Step 4: Execute the Refinance if Assumption is Denied
If the single spouse cannot qualify to assume the loan, or if additional funds are needed to buy out the ex-spouse’s equity, refinancing becomes necessary. This means you will break the existing mortgage contract. You will need to apply for a completely new mortgage, either with your current bank or a new lender, at today’s interest rates. 💰 A lawyer will then handle the transfer of funds and update the property title at the Ontario Land Registry Office.
How Much Does it Cost in Ontario?
The costs associated with transferring a matrimonial home can vary significantly depending on whether you assume or refinance.
- Mortgage Assumption Fee: Lenders typically charge an administrative fee ranging from $300 to $500 CAD to process an assumption and remove a name from the covenant.
- Mortgage Break Penalty (Refinancing): If you must refinance before the end of your term, penalties can be severe. It is usually the greater of three months’ interest or the Interest Rate Differential (IRD), which can easily range from $2,000 to over $15,000 CAD.
- Real Estate Appraisal: A professional appraisal generally costs between $350 and $600 CAD.
- Lawyer Fees: You will need a real estate lawyer to change the title. Fees typically range from $1,000 to $2,500 CAD, in addition to the family lawyer fees required to draft the Separation Agreement.
Comparison: Mortgage Assumption vs. Refinancing
| Feature | Mortgage Assumption | Refinancing |
|---|---|---|
| Interest Rate | Keeps the existing, often lower, rate. | Requires signing at current market rates. |
| Penalties | None, only a small administrative fee. | High penalties (IRD or 3 months interest). |
| Equity Extraction | Cannot pull extra cash out to pay your ex. | Can borrow additional funds for the buyout. |
| Qualification | Strictly tested on a single income. | Tested on single income, but can add a co-signer. |
How Long Does the Process Take?
In Ontario, the timeline depends heavily on how quickly you and your ex-partner can finalize a Separation Agreement. Drafting the agreement usually takes 1 to 3 months. Once the signed agreement is provided to the bank, the mortgage assumption or refinancing approval process typically takes 2 to 6 weeks. Legal processing to register the new title at the local land registry office takes an additional week.
Frequently Asked Questions (FAQ)
Can I force my ex-spouse to take their name off the mortgage?
No, you cannot unilaterally remove a name. The bank must approve the removal based on your financial ability to carry the debt alone, and your ex-spouse must legally consent through a Separation Agreement.
Does child support count as income for mortgage qualification?
Most lenders in Canada will accept child support and spousal support as income, provided you have a finalized legal agreement and can show a history of receiving regular, on-time payments (usually for at least 3 to 6 months).

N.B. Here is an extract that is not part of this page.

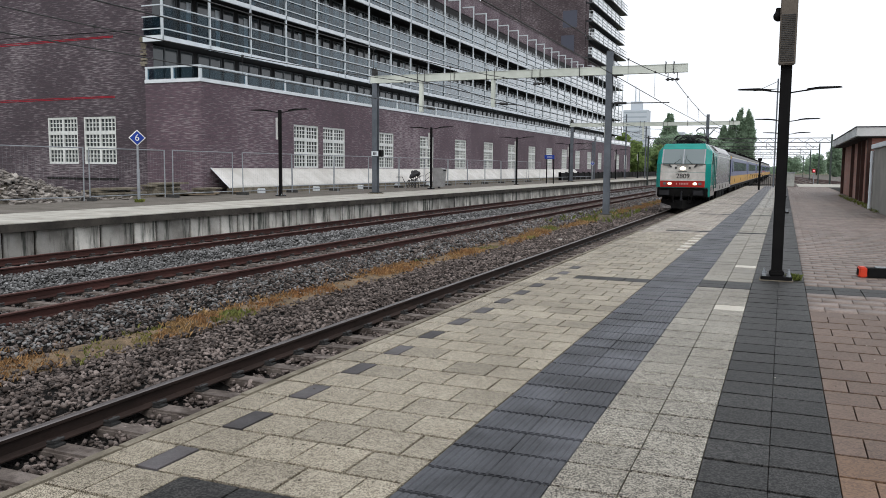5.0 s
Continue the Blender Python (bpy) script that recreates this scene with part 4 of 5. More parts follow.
def lattice_window(parent, m, w=2.72, h=2.5):
    """White window with three rows of two lattices, each of four by three small panes. Built facing +x, along y."""
    global LATTICE
    if LATTICE is None:
        bm = bmesh.new()
        e = 0.11
        mid, tr = 0.16, 0.2
        box(bm, -0.05, 0.06, 0, e, 0, h)
        box(bm, -0.05, 0.06, w - e, w, 0, h)
        box(bm, -0.05, 0.06, e, w - e, 0, e)
        box(bm, -0.05, 0.06, e, w - e, h - e, h)
        box(bm, -0.05, 0.055, w / 2 - mid / 2, w / 2 + mid / 2, e, h - e)
        ch = (h - 2 * e - 2 * tr) / 3
        for k in (1, 2):
            z = e + k * ch + (k - 1) * tr
            box(bm, -0.05, 0.05, e, w - e, z, z + tr)
        frame_me = mesh_of("window_frame", bm, M_FRAME)
        cw = (w - 2 * e - mid) / 2
        bm = bmesh.new()
        for i in range(1, 4):
            box(bm, -0.03, 0.03, i * cw / 4 - 0.022, i * cw / 4 + 0.022, 0, ch)
        for j in range(1, 3):
            box(bm, -0.028, 0.028, 0, cw, j * ch / 3 - 0.022, j * ch / 3 + 0.022)
        bars_me = mesh_of("lattice", bm, M_FRAME)
        bm = bmesh.new()
        box(bm, -0.06, -0.04, 0, cw, 0, ch)
        pane_me = mesh_of("pane", bm, M_PANE)
        LATTICE = (frame_me, bars_me, pane_me, e, mid, tr, cw, ch)
    frame_me, bars_me, pane_me, e, mid, tr, cw, ch = LATTICE
    win = new("window", frame_me)
    win.parent = parent
    win.matrix_basis = m
    for a in range(2):
        for b in range(3):
            p = (0, e + a * (cw + mid), e + b * (ch + tr))
            for nm, me in (("pane", pane_me), ("lattice", bars_me)):
                o = new(nm, me)
                o.parent = win
                o.matrix_basis = Matrix.Translation(p)
    return win


LATTICE = None


def pierced_wall(name, parent, material, x0, x1, y0, y1, z0, z1, holes, label=""):
    """A wall along y with rectangular openings (y from, y to, z from, z to), all of one height."""
    bm = bmesh.new()
    zs0, zs1 = holes[0][2], holes[0][3]
    box(bm, x0, x1, y0, y1, z0, zs0)
    box(bm, x0, x1, y0, y1, zs1, z1)
    y = y0
    for a, b, *_ in holes:
        box(bm, x0, x1, y, a, zs0, zs1)
        y = b
    box(bm, x0, x1, y, y1, zs0, zs1)
    return part(name, bm, material, parent, label)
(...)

What happens if neither of us can qualify for the mortgage?
If neither spouse can pass the bank’s stress test on their own, the most common solution is to list the matrimonial home for sale. The mortgage is paid off from the proceeds, and the remaining equity is divided between both parties.
Do I have to pay land transfer tax when buying out my spouse?
No. Under Ontario’s Land Transfer Tax Act and Regulation 696, property transfers between former spouses made in accordance with a written Separation Agreement are exempt from Land Transfer Tax (LTT). This exemption applies equally to legally married spouses and common-law partners, provided the common-law relationship fits the definition of a “spouse” under Section 29 of the Family Law Act (meaning you cohabited continuously for at least three years, or lived in a relationship of some permanence and share a child).